While this works, it's for from ideal in a modern C++ project:

  • It uses macros, often even macros which carry meaning which isn't directly visible in the program.
  • Using plural forms requires the text to be duplicated, even though in almost all cases the english version in the code uses predictable plural forms.
  • The syntax _("...") looks weird in C++.
  • String literals have to extracted with xgettext and therefore can only use syntax supported by xgettext.
  • Strings with context and/or plural can't easily be stored to be translated later.
  • It can not be used directly in std::format (or fmt::format) since the string is no longer a constant expression. (Only relevant after P2216, but this change is applied for C++20 already since it's a defect report)

So we propse an alternative:

#include <i18n/simple.hpp>
#include <locale>
#include <iostream>

using namespace mfk::i18n::literals;

constexpr auto saved_string = "Some global string"_;
constexpr auto saved_string_plural = "We have {} global string(s)"_;

int main () {
  std::locale::global(std::locale("")); // Use the current system locale
  textdomain("my_test_textdomain");

  std::cout << "The first message.\n"_;
  std::cout << "We have {} message(s).\n"_(6);

  const char *open_file_label = "file|open"_; // Add some context to differentiate messages which are the same in english
  const char *open_door_label = "door|open"_; // Add some context to differentiate messages which are the same in english

  std::cout << "The first message.\n"_;
  std::cout << saved_string << '\n';
  std::cout << saved_string_plural(2) << '\n';

  std::cout << "The last message.\n"_;
}

The usage is simple:

  • By default the simple.hpp header uses operator ""_, so translatable strings can be marked by adding a _. If you prefer e.g. _i18n or another name, it is easy to adapt simple.hpp for your project.
  • A context can be added to any string by prepending the context followed by |.
  • The result of the operator can be stored as an untranslated string but it can also be used in most places where ordinary strings are used since it's convertible to const char * and std::string_view. These conversions automatically trigger the translation.
  • Plural forms build with by appending a s can be written using (s) and automatically get expanded to the full forms at compile time.
  • Irregular plural forms can be written using (singular form|plural form), e.g. {} (person|people).
  • If the string uses the characters |()\ in situations which might get interpreted as one these things, they can be escaped by prepending backslash. In string literals, this normally means that two backslashes have to be added ("The following has no special meaning: \\(hello \\| world\\)")
  • Plural strings get translated by passing an integer in square brackets ("message(s)"[5]) or using the std::format integration.
  • All messages can be followed by argument lists in regular parentheses to automatically pass them to std::format. Then the first parameter is used to select the form plural form if applicable. This automatically falls back to libfmt if std::format is not available. Compile-time type checking is done based on the untranslated forms.

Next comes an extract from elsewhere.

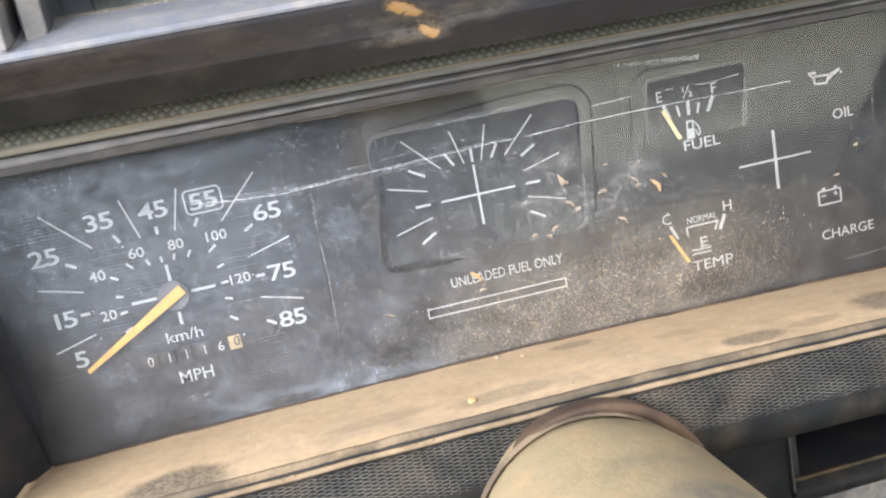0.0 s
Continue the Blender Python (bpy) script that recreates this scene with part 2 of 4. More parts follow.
def band_material(name, brown, slate, gloss=0.5, dirt=1.0):
    """Smooth dark hood plastic, bluish, browned on one side, with grey smears round the clay stain."""

    def build(nt, out):
        n = N(nt)
        g = nt.nodes.new("ShaderNodeNewGeometry")
        s = nt.nodes.new("ShaderNodeSeparateXYZ")
        n.link(g.outputs["Position"], s.inputs[0])
        side = nt.nodes.new("ShaderNodeMapRange")
        side.inputs["From Min"].default_value, side.inputs["From Max"].default_value = -0.10, 0.02
        n.link(n.math("ADD", s.outputs["X"], n.math("MULTIPLY", n.math("SUBTRACT", n.noise(25.0, 4.0), 0.5), 0.08)), side.inputs["Value"])
        c = n.mix(side.outputs[0], brown, slate)
        c = n.mix(n.ramp(n.noise(60.0, 6.0, 0.65), [(0.47, 0.0), (0.70, 0.40 * dirt)]), c, n.mix(side.outputs[0], (0.16, 0.12, 0.098), (0.075, 0.078, 0.088)))
        smear = masks(n, ((-0.030, -0.107, 0.020, 0.008, 0.8), (-0.010, -0.109, 0.012, 0.006, 0.5), (-0.053, -0.110, 0.006, 0.004, 0.25)), ("X", "Y"), 0.8, 0.8)
        c = n.mix(n.math("MULTIPLY", smear, n.ramp(n.noise(110.0, 5.0, 0.7), [(0.42, 0.0), (0.66, 0.9)])), c, (0.36, 0.33, 0.29))
        c = n.mix(n.ramp(n.noise(1.0, 6.0, 0.7, n.coords((45.0, 420.0, 420.0))), [(0.57, 0.0), (0.76, 0.10 * dirt)]), c, (0.14, 0.138, 0.136))
        c = n.mix(n.ramp(n.noise(210.0, 9.0, 0.78), [(0.58, 0.0), (0.67, 0.16 * dirt)]), c, (0.12, 0.105, 0.092))
        blotch = n.math("MULTIPLY", n.ramp(n.noise(1.0, 8.0, 0.74, n.coords((150.0, 75.0, 75.0), (6.0, 1.0, 2.0))), [(0.52, 0.0), (0.66, 0.30 * dirt)]), n.math("SUBTRACT", 1.0, n.math("MULTIPLY", side.outputs[0], 0.7)))
        c = n.mix(blotch, c, n.mix(side.outputs[0], (0.17, 0.128, 0.10), (0.10, 0.10, 0.108)))
        low = masks(n, ((-0.028, -0.1000, 0.012, 0.0016, 0.18),), ("X", "Y"), 0.8, 0.6)
        c = n.mix(low, c, (0.26, 0.18, 0.12))
        fine = n.noise(1100.0, 3.0)
        n.surface(out, c, n.ramp(n.noise(80.0, 4.0), [(0.3, 0.36), (0.7, 0.58)]), 0.0, n.bump(fine, 0.15, 0.0003), gloss)

    return material(name, build)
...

Additionally a clang plugin is provided to extract the untranslated strings into a .pot file during compilation.

Getting started

First compile the clang++ plugin:

git clone https://github.com/zauguin/i18n-cpp i18n++
cd i18n++
git submodule update --init
CXX=clang++ cmake -B build -G Ninja
cmake --build build
sudo cmake --build build -t install

The file can then be compiled with

clang++ -c filename.cpp -fplugin=i18n-clang.so -Xclang -plugin-arg-i18n -Xclang nodomain

This generates a filename.o.poc (PO component) in addition to the filename.o object. All the .poc files in your program can be merged into a .pot file using

i18n-merge-pot --package="Awesome project" --version=1.0.0 --output=awesome.pot *.poc

This .pot file can then be handled as if it had been generated with xgettext.

See the example directory for an example how to integrate this into a CMake project.